We want women to think we are great. Our egos require women to think that we are great.Think? What, like men? System failure. Despite what we are taught, it turns out that women dothink and men do have feelings. All the self-doubt that we encourage in women for our benefit instead feeds our own self-doubt. When we can’t tell if a woman thinks we are awesome or if she is simply looking for male validation, our egos cannot truly be satisfied – even if our balls are.

By the way, I despise manipulation and sexism when it comes from women too. I am just focusing on what I think is the heart of the problem. Yes, men get hurt by women. I have been hurt and rejected by women. That it is a part of life. Culture-wide objectification, dissatisfaction, and daily terror don’t have to be.

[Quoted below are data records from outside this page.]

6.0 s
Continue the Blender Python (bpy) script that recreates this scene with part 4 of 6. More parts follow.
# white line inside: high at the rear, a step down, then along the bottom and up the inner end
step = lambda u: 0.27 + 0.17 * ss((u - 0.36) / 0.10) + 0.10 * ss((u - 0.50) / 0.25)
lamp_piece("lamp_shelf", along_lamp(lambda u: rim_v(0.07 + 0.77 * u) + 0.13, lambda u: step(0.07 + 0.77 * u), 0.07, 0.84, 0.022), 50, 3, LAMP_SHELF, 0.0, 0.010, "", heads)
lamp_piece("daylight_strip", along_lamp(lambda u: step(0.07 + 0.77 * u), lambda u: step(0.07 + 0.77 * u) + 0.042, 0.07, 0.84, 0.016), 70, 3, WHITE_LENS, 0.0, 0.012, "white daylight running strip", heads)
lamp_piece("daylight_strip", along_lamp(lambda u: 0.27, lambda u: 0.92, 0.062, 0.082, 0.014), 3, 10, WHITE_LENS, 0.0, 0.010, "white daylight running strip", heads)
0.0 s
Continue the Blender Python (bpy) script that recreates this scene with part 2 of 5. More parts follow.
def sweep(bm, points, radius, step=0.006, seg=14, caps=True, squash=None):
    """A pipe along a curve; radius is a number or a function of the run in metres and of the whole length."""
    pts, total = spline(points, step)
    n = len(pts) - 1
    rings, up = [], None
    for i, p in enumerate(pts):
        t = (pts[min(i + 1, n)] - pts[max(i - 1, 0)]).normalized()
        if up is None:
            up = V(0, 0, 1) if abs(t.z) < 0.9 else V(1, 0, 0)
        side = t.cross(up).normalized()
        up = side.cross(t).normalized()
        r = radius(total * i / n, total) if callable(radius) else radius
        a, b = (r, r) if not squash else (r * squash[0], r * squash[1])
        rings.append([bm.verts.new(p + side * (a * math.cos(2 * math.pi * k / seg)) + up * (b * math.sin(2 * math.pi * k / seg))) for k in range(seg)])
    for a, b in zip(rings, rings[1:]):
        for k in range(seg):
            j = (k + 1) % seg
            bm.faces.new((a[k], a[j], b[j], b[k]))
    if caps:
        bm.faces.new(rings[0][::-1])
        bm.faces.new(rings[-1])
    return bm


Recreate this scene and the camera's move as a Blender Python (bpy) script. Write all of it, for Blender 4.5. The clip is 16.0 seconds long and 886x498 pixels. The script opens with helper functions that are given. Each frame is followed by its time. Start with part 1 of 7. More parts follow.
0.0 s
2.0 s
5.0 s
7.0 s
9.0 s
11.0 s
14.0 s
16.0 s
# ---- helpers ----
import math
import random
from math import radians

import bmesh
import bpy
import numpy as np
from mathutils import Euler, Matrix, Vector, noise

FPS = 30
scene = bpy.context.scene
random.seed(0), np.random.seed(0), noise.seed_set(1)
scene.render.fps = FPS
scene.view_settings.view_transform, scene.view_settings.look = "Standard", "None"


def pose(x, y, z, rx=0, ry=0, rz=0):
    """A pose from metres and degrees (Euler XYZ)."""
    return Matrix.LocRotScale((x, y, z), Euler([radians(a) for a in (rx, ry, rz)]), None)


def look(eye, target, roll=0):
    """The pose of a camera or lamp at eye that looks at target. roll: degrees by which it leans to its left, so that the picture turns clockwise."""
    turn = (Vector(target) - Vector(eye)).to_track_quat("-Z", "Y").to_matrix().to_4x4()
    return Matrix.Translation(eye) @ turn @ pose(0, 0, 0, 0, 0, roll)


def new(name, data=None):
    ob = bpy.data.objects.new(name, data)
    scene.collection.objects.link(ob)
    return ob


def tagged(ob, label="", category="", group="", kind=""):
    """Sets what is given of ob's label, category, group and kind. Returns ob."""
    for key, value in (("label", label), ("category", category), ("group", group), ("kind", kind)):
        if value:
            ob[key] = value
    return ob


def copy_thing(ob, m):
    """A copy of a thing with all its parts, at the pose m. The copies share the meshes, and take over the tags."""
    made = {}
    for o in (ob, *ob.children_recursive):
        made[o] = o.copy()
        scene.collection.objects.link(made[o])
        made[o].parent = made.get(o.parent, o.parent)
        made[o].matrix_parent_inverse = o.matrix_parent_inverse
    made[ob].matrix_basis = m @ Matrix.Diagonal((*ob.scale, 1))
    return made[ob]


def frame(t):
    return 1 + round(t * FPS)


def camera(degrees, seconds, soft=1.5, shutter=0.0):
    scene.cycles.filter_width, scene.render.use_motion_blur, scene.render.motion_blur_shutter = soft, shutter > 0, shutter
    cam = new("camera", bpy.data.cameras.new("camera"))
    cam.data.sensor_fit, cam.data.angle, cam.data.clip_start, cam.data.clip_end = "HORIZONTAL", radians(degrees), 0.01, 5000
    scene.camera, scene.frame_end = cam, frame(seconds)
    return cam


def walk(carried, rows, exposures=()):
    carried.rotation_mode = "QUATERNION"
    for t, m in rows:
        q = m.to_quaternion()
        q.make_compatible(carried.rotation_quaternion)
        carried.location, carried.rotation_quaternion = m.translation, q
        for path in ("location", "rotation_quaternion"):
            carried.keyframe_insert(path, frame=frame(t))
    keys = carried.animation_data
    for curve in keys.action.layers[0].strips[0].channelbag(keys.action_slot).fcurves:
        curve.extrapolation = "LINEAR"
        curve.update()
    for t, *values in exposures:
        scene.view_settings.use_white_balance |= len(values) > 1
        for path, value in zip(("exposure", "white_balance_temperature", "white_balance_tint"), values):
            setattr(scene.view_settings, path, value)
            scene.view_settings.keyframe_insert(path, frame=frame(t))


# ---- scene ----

From as early as we can remember, sexism is passed onto us. We’ve all heard our fathers, grandfathers, uncles and/or favorite movie characters talking about how women are irrational or too complex to understand. We’re told “to keep a woman happy, just say sorry,” or the slightly more blatant “bitches be crazy.” This is dehumanization. From childhood. We weren’t born sexist and we don’t have to pass it on.

As I type this, my son is watching Power Rangers. One of the male characters just said to his buddy, “I saw her first!” As though she is the front seat and he just called “shotgun!” Objectification is everywhere. From childhood. (For the record, I just explained to my son that it is not up to those Power Rangers who the girl likes, and that she doesn’t have to like either of them.)

Until we, as males, change our deeply engrained expectations we will never be innocent bystanders. We start by taking responsibility for our insecurities. By how we talk about women when women aren’t around. By knowing that our worth is not measured by how much women desire us. By how we anonymously comment online. By how we raise our young boys and girls as equals: if it’s not cool for your daughter to have sex, it’s not cool for your son either. By how we listen to her with the same respect we would give our mothers, sisters, brothers, fathers, best friends and acquaintances.  Just because there is ALSO a part of you that would totally bone her silly if you could—in an alternate universe, in a vacuum, in your head, or wherever—it doesn’t mean you can disrespect her in the real world.

This isn’t to say you can’t make advances. If you want to explore real world options with her just pay attention to her words and body language. And take the hint. Who knows? Whether it’s a one-night stand or a lifetime of commitment, she may actually want what you want! However, if she doesn’t —and this is the crucial part —Let. It. Go. Even if you are the most awesome guy in the world, and spend a lifetime wooing her, you are not entitled to ANYTHING! “But I put a ring on it!” Is NOT an excuse. If you don’t like what you’re getting back in return, communicate. Use your words.  You’re a big boy. If your feelings and desires don’t matter to her, move along. She’s clearly not who you are looking for. No amount of emotional or physical manipulation can change that.

Oh and you don’t have to respect all women. You don’t have to respect all men either. If you don’t respect someone, move along. That’s equality. That’s feminism. Just because it starts with “fem” doesn’t make it pro female or anti male… it is literally “the doctrine advocating social, political, and all other rights of women EQUAL to those of men.”

If we want a leg to stand on when we claim that it’s “NOT ALL MEN” then we need to be less defensive when women stereotype us, and be more offended when men perpetuate the stereotype. Some of us may have stood up for women in obviously harmful cases, but we need to do it in the “harmless” ones too. For too long we have laughed at the sexist joke­­—whether because we thought in funny or wanted to fit in. Let’s be pioneers. Let’s be revolutionary. I can’t think of anything more manly.  Plus, chicks will totally dig it.